Terumo Penpol Private Limited
- Industry: Medical device
- Founded: 1983; 43 years ago (as Peninsula Polymers Limited)
- Founder: C. Balagopal
- Headquarters: Thiruvananthapuram, Kerala, India
- Key people: Kimura Yoshihiro (Chairperson); C. Balagopal (Senior advisor); C. Padmakumar (Executive director);
- Products: Blood bags; Medical electronic products;
- Number of employees: 822
- Parent: Terumo Corporation
- Website: www.terumopenpol.com

= Terumo Penpol =

Terumo Penpol Private Limited is a subsidiary of Terumo Corporation, and is India's largest blood bag manufacturer. It is also the largest producers of blood bags in Asia, outside Japan.

==History==
Peninsula Polymers Limited (Penpol Ltd.) - was incorporated in 1983 by C. Balagopal, a former IAS (1977 Batch) officer from the Manipur Cadre. It was established as a joint venture with Sree Chitra Thirunal Institute of Medical Sciences and Technology (know fhen as the Chitra Medical Centre) and soon became the first company in India to produce blood bags using indigenous technology. In 1989, Penpol started exporting and followed it up by setting up an R&D centre.

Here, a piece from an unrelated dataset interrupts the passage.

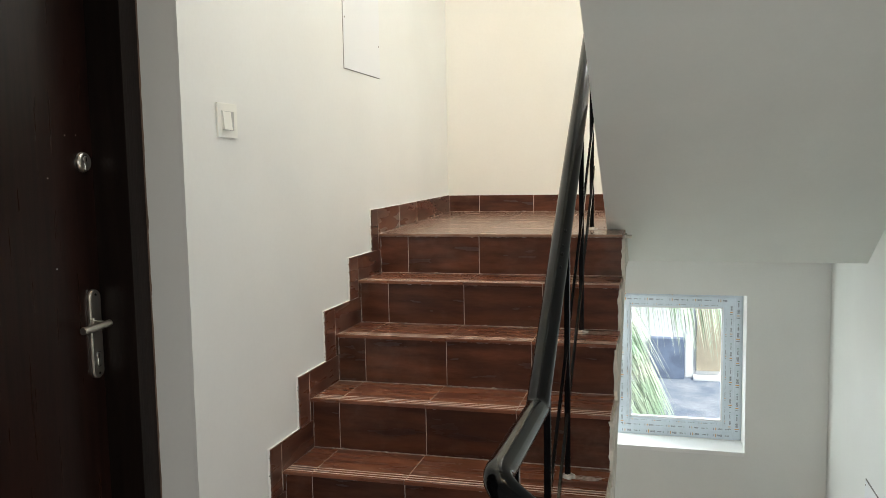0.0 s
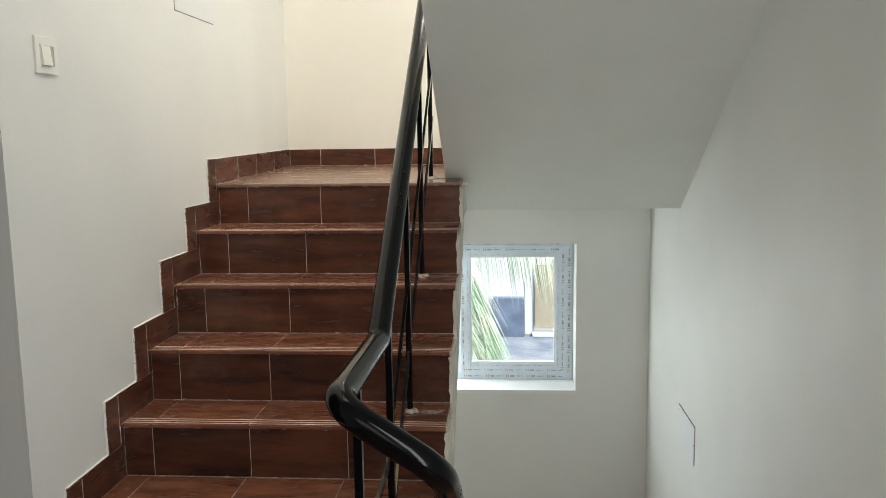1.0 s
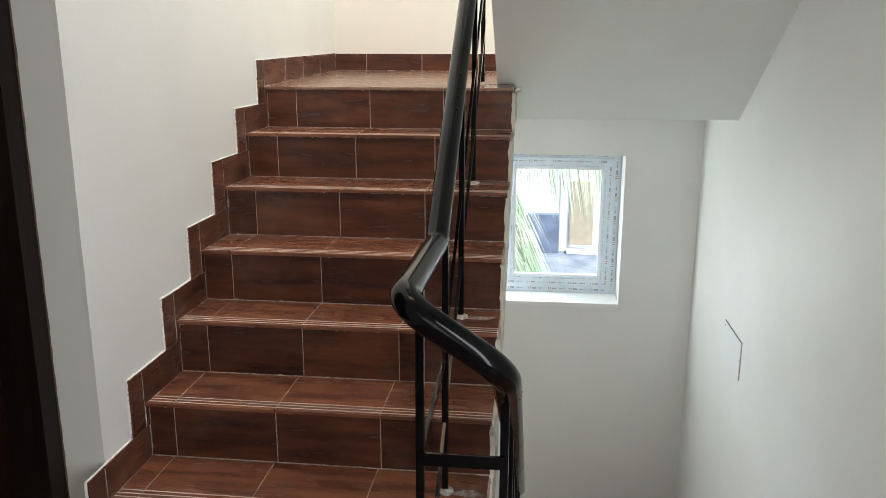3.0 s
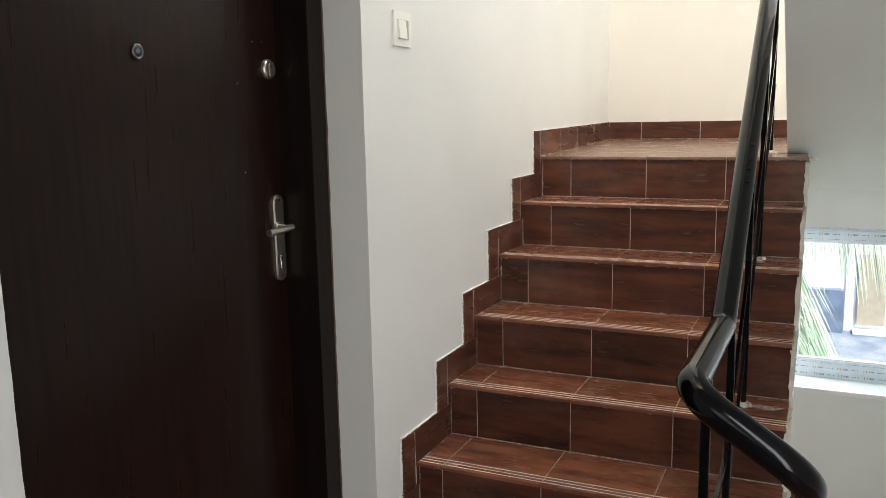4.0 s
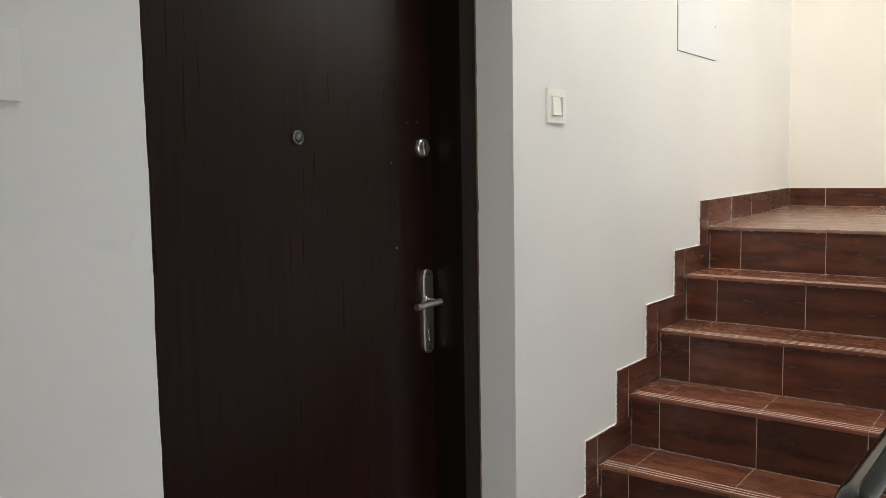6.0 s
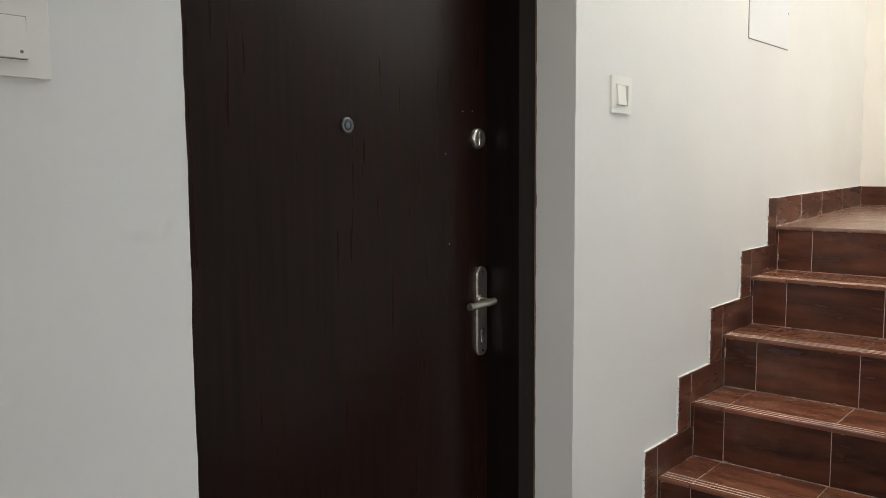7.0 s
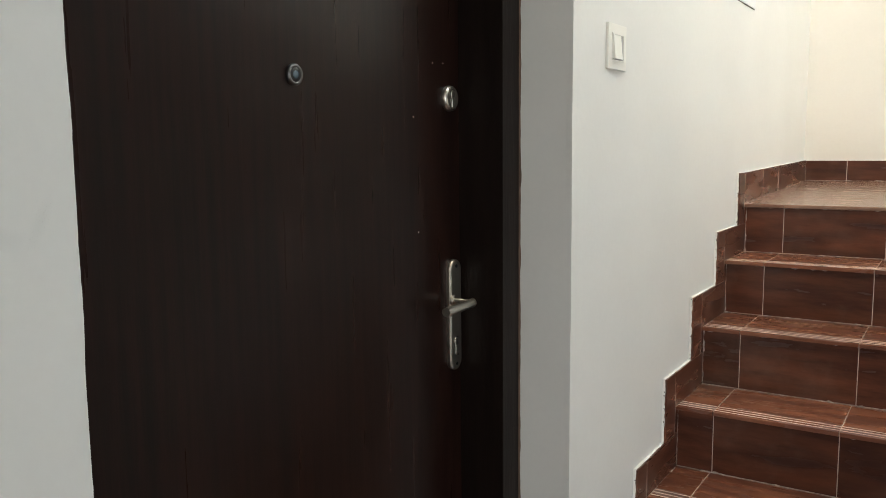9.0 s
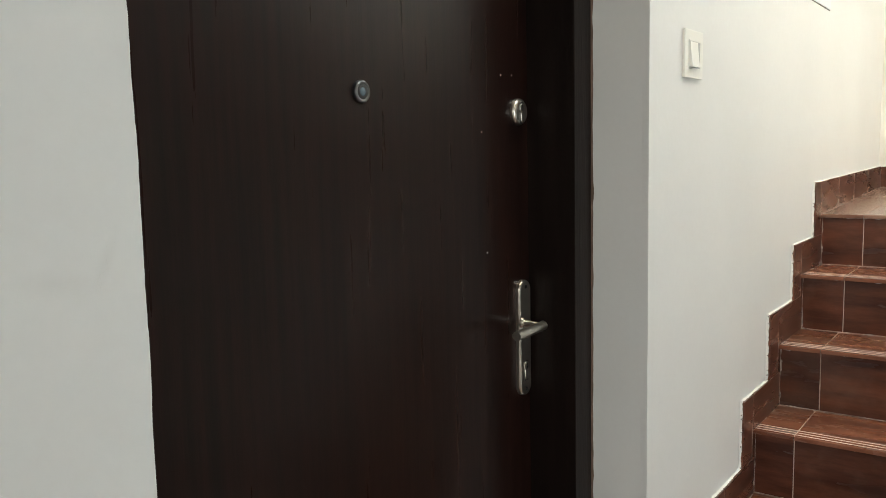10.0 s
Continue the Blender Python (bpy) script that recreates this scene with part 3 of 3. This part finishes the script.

In 1999, Tokyo-based Terumo Corporation signed a contract to acquire a 74% share of Peninsula Polymers Limited, and the new joint venture was renamed as Terumo Penpol Limited (TPL). The stake of financial institutions and other investors were bought over by Terumo, leaving only the promoters and itself as shareholders.

==Operations==

Terumo Penpol has its headquarters in Thiruvananthapuram, Kerala and employs 1200 people. Terumo Penpol Blood Bags are sold in over 64 countries across the world and its medical equipment division has commissioned more than 25000 installations. TPL has entered its 25-year of operations in 2010, with an enhanced production capacity of 22 million blood bags per annum.

TPL has been winning the top exporter award or the second best exporter award for medical disposables every year from 1994 onwards.